[BEGIN THE RECORDS]
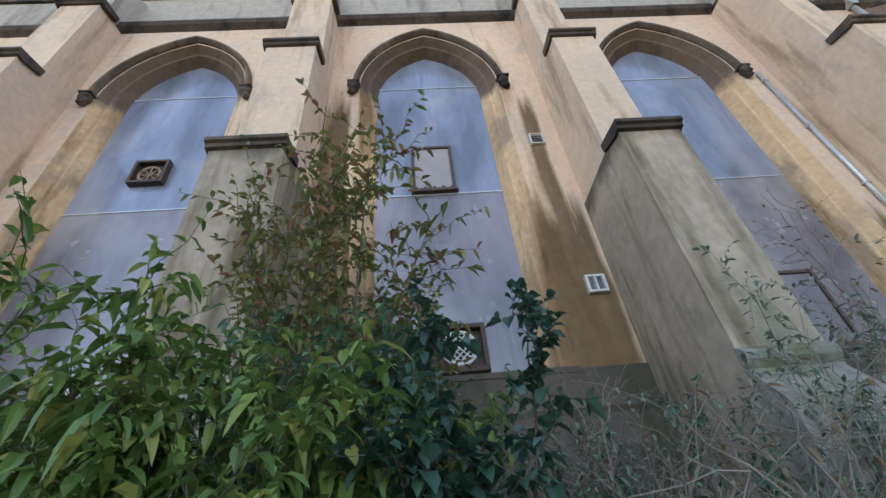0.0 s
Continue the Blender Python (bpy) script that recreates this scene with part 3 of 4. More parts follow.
def pier(cx, face, side, inner, name_label, mirror):
    p = tagged(new("pinnacle_pier"), name_label, "stone pier", "piers beside the doorway", "structure")
    s = mirror
    x = lambda v: cx + s * v
    # plan: outer edge, front, chamfer towards the door
    plan = [(-0.26, 4.78), (-0.26, 4.22), (inner, 4.15), (inner + 0.15, 4.30), (0.36, 4.55), (0.36, 4.78)]
    bm = bmesh.new()
    loft(bm, [[(x(a), y, z) for a, y in plan] for z in (0.4, 1.3, 2.2)])
    part("shaft", bm, face, p)
    bm = bmesh.new()
    loft(bm, [[(x(a), y - 0.006, z) for a, y in ((inner + 0.005, 4.15), (inner + 0.145, 4.29))] for z in (0.42, 1.3, 2.18)])
    part("chamfer_face", bm, side, p, "paler chamfered face")
    # gabled head
    bm = bmesh.new()
    gm = (inner - 0.22) / 2
    a = [(-0.28, 2.18), (inner + 0.06, 2.18), (gm, 3.08)]
    pts0 = [bm.verts.new((x(q), 4.17 if i == 1 else 4.21, z)) for i, (q, z) in enumerate(a)]
    pts1 = [bm.verts.new((x(q), 4.78, z)) for q, z in a]
    bm.faces.new(pts0)
    bm.faces.new(pts1[::-1])
    for i in range(3):
        j = (i + 1) % 3
        bm.faces.new((pts0[j], pts0[i], pts1[i], pts1[j]))
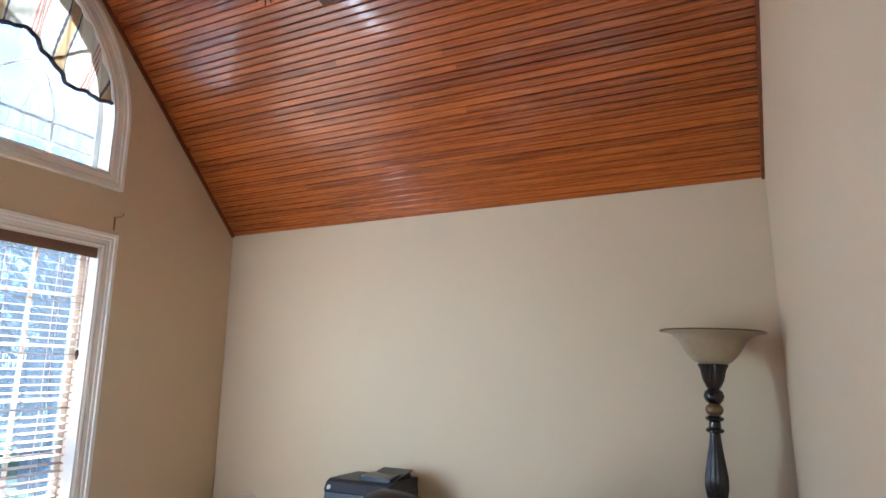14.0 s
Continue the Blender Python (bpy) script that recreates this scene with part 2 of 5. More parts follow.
[END THE RECORDS]
- GIVEN TASK
Keep the pictures out of the copy and return the rest of the data above exactly.

- RESULT BELOW
0.0 s
Continue the Blender Python (bpy) script that recreates this scene with part 3 of 4. More parts follow.
def pier(cx, face, side, inner, name_label, mirror):
    p = tagged(new("pinnacle_pier"), name_label, "stone pier", "piers beside the doorway", "structure")
    s = mirror
    x = lambda v: cx + s * v
    # plan: outer edge, front, chamfer towards the door
    plan = [(-0.26, 4.78), (-0.26, 4.22), (inner, 4.15), (inner + 0.15, 4.30), (0.36, 4.55), (0.36, 4.78)]
    bm = bmesh.new()
    loft(bm, [[(x(a), y, z) for a, y in plan] for z in (0.4, 1.3, 2.2)])
    part("shaft", bm, face, p)
    bm = bmesh.new()
    loft(bm, [[(x(a), y - 0.006, z) for a, y in ((inner + 0.005, 4.15), (inner + 0.145, 4.29))] for z in (0.42, 1.3, 2.18)])
    part("chamfer_face", bm, side, p, "paler chamfered face")
    # gabled head
    bm = bmesh.new()
    gm = (inner - 0.22) / 2
    a = [(-0.28, 2.18), (inner + 0.06, 2.18), (gm, 3.08)]
    pts0 = [bm.verts.new((x(q), 4.17 if i == 1 else 4.21, z)) for i, (q, z) in enumerate(a)]
    pts1 = [bm.verts.new((x(q), 4.78, z)) for q, z in a]
    bm.faces.new(pts0)
    bm.faces.new(pts1[::-1])
    for i in range(3):
        j = (i + 1) % 3
        bm.faces.new((pts0[j], pts0[i], pts1[i], pts1[j]))
14.0 s
Continue the Blender Python (bpy) script that recreates this scene with part 2 of 5. More parts follow.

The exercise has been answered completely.